> Your objective: Retype the material in full, keeping every word the same.

> Dataset extract:
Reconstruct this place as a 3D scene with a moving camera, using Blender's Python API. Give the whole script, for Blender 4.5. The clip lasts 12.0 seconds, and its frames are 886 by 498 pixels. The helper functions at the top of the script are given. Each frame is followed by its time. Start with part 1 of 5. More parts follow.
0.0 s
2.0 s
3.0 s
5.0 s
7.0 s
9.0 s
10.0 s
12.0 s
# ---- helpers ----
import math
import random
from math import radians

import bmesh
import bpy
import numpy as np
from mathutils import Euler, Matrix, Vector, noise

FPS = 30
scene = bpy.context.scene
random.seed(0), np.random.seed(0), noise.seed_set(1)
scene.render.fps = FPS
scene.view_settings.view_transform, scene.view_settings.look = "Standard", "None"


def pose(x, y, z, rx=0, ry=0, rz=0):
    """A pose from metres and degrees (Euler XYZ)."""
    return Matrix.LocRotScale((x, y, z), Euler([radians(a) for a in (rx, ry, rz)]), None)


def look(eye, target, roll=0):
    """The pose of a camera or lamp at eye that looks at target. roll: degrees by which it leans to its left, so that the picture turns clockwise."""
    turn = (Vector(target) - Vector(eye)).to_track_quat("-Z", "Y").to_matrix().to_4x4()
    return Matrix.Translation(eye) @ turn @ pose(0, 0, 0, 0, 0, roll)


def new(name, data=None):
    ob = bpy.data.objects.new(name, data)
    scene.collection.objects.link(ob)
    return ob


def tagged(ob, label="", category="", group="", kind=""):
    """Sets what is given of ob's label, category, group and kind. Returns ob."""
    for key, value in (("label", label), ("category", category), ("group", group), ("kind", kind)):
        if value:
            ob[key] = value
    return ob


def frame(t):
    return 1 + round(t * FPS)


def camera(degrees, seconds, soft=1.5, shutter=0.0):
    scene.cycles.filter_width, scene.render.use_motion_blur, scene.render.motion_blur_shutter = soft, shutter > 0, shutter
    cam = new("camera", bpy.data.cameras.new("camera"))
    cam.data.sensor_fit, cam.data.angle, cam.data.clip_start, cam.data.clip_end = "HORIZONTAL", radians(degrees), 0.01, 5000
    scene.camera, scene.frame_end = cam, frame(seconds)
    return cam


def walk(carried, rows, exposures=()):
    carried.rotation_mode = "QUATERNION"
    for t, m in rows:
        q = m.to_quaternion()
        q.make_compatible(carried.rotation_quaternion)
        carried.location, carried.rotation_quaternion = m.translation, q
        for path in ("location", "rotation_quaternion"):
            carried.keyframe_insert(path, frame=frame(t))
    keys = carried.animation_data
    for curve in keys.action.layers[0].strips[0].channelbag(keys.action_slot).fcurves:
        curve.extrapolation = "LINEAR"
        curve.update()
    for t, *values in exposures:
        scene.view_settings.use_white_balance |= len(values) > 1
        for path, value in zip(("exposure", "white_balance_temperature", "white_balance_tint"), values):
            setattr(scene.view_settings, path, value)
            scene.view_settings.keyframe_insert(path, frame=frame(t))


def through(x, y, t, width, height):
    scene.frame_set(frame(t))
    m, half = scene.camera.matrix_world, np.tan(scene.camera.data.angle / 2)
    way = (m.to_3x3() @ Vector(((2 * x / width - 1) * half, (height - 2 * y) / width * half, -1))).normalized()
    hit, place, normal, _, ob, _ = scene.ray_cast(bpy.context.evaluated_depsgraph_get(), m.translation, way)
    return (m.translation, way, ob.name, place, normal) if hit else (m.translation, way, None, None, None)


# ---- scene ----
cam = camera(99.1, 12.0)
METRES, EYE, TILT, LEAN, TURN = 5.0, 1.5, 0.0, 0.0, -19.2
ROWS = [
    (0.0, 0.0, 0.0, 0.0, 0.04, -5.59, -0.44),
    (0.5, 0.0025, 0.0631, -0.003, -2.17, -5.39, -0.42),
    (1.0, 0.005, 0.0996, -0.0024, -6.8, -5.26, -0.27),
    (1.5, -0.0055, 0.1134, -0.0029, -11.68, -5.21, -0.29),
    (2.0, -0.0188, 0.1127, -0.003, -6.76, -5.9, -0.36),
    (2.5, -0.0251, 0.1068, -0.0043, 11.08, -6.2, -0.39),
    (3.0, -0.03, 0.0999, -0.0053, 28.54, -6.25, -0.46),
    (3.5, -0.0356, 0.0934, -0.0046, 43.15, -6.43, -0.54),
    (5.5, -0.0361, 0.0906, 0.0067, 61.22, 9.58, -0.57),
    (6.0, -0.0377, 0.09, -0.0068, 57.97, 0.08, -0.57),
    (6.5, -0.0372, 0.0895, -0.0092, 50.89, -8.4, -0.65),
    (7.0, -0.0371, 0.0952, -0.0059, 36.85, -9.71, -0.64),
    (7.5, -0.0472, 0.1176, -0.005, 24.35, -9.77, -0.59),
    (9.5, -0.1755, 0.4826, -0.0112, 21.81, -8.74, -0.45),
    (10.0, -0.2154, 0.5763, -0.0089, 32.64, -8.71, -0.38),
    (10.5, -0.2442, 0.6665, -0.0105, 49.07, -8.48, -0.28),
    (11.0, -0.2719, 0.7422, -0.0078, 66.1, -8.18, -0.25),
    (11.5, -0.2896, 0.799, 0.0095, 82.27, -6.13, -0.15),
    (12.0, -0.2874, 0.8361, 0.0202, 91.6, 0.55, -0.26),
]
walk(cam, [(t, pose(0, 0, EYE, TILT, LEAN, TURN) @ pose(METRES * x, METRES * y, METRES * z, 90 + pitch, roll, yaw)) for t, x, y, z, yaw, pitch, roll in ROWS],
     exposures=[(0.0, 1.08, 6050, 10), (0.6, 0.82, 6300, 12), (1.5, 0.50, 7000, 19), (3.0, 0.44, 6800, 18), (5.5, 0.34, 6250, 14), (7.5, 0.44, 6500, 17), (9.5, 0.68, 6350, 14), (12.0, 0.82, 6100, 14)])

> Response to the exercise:
Reconstruct this place as a 3D scene with a moving camera, using Blender's Python API. Give the whole script, for Blender 4.5. The clip lasts 12.0 seconds, and its frames are 886 by 498 pixels. The helper functions at the top of the script are given. Each frame is followed by its time. Start with part 1 of 5. More parts follow.
0.0 s
2.0 s
3.0 s
5.0 s
7.0 s
9.0 s
10.0 s
12.0 s
# ---- helpers ----
import math
import random
from math import radians

import bmesh
import bpy
import numpy as np
from mathutils import Euler, Matrix, Vector, noise

FPS = 30
scene = bpy.context.scene
random.seed(0), np.random.seed(0), noise.seed_set(1)
scene.render.fps = FPS
scene.view_settings.view_transform, scene.view_settings.look = "Standard", "None"


def pose(x, y, z, rx=0, ry=0, rz=0):
    """A pose from metres and degrees (Euler XYZ)."""
    return Matrix.LocRotScale((x, y, z), Euler([radians(a) for a in (rx, ry, rz)]), None)


def look(eye, target, roll=0):
    """The pose of a camera or lamp at eye that looks at target. roll: degrees by which it leans to its left, so that the picture turns clockwise."""
    turn = (Vector(target) - Vector(eye)).to_track_quat("-Z", "Y").to_matrix().to_4x4()
    return Matrix.Translation(eye) @ turn @ pose(0, 0, 0, 0, 0, roll)


def new(name, data=None):
    ob = bpy.data.objects.new(name, data)
    scene.collection.objects.link(ob)
    return ob


def tagged(ob, label="", category="", group="", kind=""):
    """Sets what is given of ob's label, category, group and kind. Returns ob."""
    for key, value in (("label", label), ("category", category), ("group", group), ("kind", kind)):
        if value:
            ob[key] = value
    return ob


def frame(t):
    return 1 + round(t * FPS)


def camera(degrees, seconds, soft=1.5, shutter=0.0):
    scene.cycles.filter_width, scene.render.use_motion_blur, scene.render.motion_blur_shutter = soft, shutter > 0, shutter
    cam = new("camera", bpy.data.cameras.new("camera"))
    cam.data.sensor_fit, cam.data.angle, cam.data.clip_start, cam.data.clip_end = "HORIZONTAL", radians(degrees), 0.01, 5000
    scene.camera, scene.frame_end = cam, frame(seconds)
    return cam


def walk(carried, rows, exposures=()):
    carried.rotation_mode = "QUATERNION"
    for t, m in rows:
        q = m.to_quaternion()
        q.make_compatible(carried.rotation_quaternion)
        carried.location, carried.rotation_quaternion = m.translation, q
        for path in ("location", "rotation_quaternion"):
            carried.keyframe_insert(path, frame=frame(t))
    keys = carried.animation_data
    for curve in keys.action.layers[0].strips[0].channelbag(keys.action_slot).fcurves:
        curve.extrapolation = "LINEAR"
        curve.update()
    for t, *values in exposures:
        scene.view_settings.use_white_balance |= len(values) > 1
        for path, value in zip(("exposure", "white_balance_temperature", "white_balance_tint"), values):
            setattr(scene.view_settings, path, value)
            scene.view_settings.keyframe_insert(path, frame=frame(t))


def through(x, y, t, width, height):
    scene.frame_set(frame(t))
    m, half = scene.camera.matrix_world, np.tan(scene.camera.data.angle / 2)
    way = (m.to_3x3() @ Vector(((2 * x / width - 1) * half, (height - 2 * y) / width * half, -1))).normalized()
    hit, place, normal, _, ob, _ = scene.ray_cast(bpy.context.evaluated_depsgraph_get(), m.translation, way)
    return (m.translation, way, ob.name, place, normal) if hit else (m.translation, way, None, None, None)


# ---- scene ----
cam = camera(99.1, 12.0)
METRES, EYE, TILT, LEAN, TURN = 5.0, 1.5, 0.0, 0.0, -19.2
ROWS = [
    (0.0, 0.0, 0.0, 0.0, 0.04, -5.59, -0.44),
    (0.5, 0.0025, 0.0631, -0.003, -2.17, -5.39, -0.42),
    (1.0, 0.005, 0.0996, -0.0024, -6.8, -5.26, -0.27),
    (1.5, -0.0055, 0.1134, -0.0029, -11.68, -5.21, -0.29),
    (2.0, -0.0188, 0.1127, -0.003, -6.76, -5.9, -0.36),
    (2.5, -0.0251, 0.1068, -0.0043, 11.08, -6.2, -0.39),
    (3.0, -0.03, 0.0999, -0.0053, 28.54, -6.25, -0.46),
    (3.5, -0.0356, 0.0934, -0.0046, 43.15, -6.43, -0.54),
    (5.5, -0.0361, 0.0906, 0.0067, 61.22, 9.58, -0.57),
    (6.0, -0.0377, 0.09, -0.0068, 57.97, 0.08, -0.57),
    (6.5, -0.0372, 0.0895, -0.0092, 50.89, -8.4, -0.65),
    (7.0, -0.0371, 0.0952, -0.0059, 36.85, -9.71, -0.64),
    (7.5, -0.0472, 0.1176, -0.005, 24.35, -9.77, -0.59),
    (9.5, -0.1755, 0.4826, -0.0112, 21.81, -8.74, -0.45),
    (10.0, -0.2154, 0.5763, -0.0089, 32.64, -8.71, -0.38),
    (10.5, -0.2442, 0.6665, -0.0105, 49.07, -8.48, -0.28),
    (11.0, -0.2719, 0.7422, -0.0078, 66.1, -8.18, -0.25),
    (11.5, -0.2896, 0.799, 0.0095, 82.27, -6.13, -0.15),
    (12.0, -0.2874, 0.8361, 0.0202, 91.6, 0.55, -0.26),
]
walk(cam, [(t, pose(0, 0, EYE, TILT, LEAN, TURN) @ pose(METRES * x, METRES * y, METRES * z, 90 + pitch, roll, yaw)) for t, x, y, z, yaw, pitch, roll in ROWS],
     exposures=[(0.0, 1.08, 6050, 10), (0.6, 0.82, 6300, 12), (1.5, 0.50, 7000, 19), (3.0, 0.44, 6800, 18), (5.5, 0.34, 6250, 14), (7.5, 0.44, 6500, 17), (9.5, 0.68, 6350, 14), (12.0, 0.82, 6100, 14)])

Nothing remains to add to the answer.